4) China: strategic partnership and portfolio repositioning

Starbucks expects Boyu to acquire up to 60% of China retail operations, with Starbucks retaining 40%, continuing to own/license the brand and intellectual property.


Capital Allocation


Dividends

Starbucks declared $0.62 per share in cash dividends for the quarter and reported 63 consecutive quarters of dividend payouts with an 18% compound annual growth rate (CAGR) over that period.


Buybacks

The quarter’s cash flow statement does not show share repurchases as a financing use of cash (dividends and withholding taxes on share-based awards were the notable outflows).


Debt & liquidity

  • Cash and cash equivalents ended the quarter at $3.41B.

  • Long-term debt was $14.58B (plus $1.50B current portion).

  • Management also indicated plans to use China transaction proceeds for debt reduction and balance sheet strengthening (timing dependent).


The Bottom Line


Starbucks’ quarter reinforces a clear sequencing: fix service → rebuild traffic → translate growth into margins. Three investor-oriented takeaways:


  1. Transaction-led comps are the most important “quality” signal in this print—and Starbucks is explicitly pointing to both Rewards and non-Rewards transaction growth as evidence the brand is regaining frequency and reach.

  2. Margin pressure is currently “by design” and “by input costs,” with labor reinvestment and coffee/tariff inflation compressing profitability; management’s back-half margin improvement assumption will be a key execution test.

  3. Cost discipline is becoming a formal program, not a slogan. Niccol described a “clear plan” to “track down about $2 billion of costs,” supported by a project-based operating cadence.

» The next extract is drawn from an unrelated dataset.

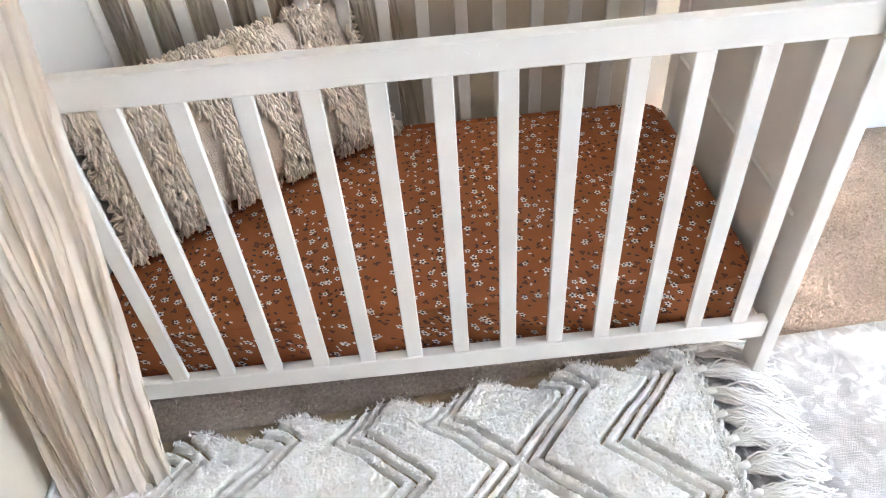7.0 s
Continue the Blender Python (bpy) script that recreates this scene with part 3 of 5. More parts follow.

“We’ve got a clear plan in place, to basically track down about $2 billion of costs.” — Brian Niccol, Chairman & CEO

Key risks/inflection points to watch: the durability of transaction growth as Starbucks scales the service model across the fleet; the timing of coffee/tariff relief relative to pricing and mix; and how the China structure change ultimately impacts consolidated revenue, margins, and capital allocation flexibility.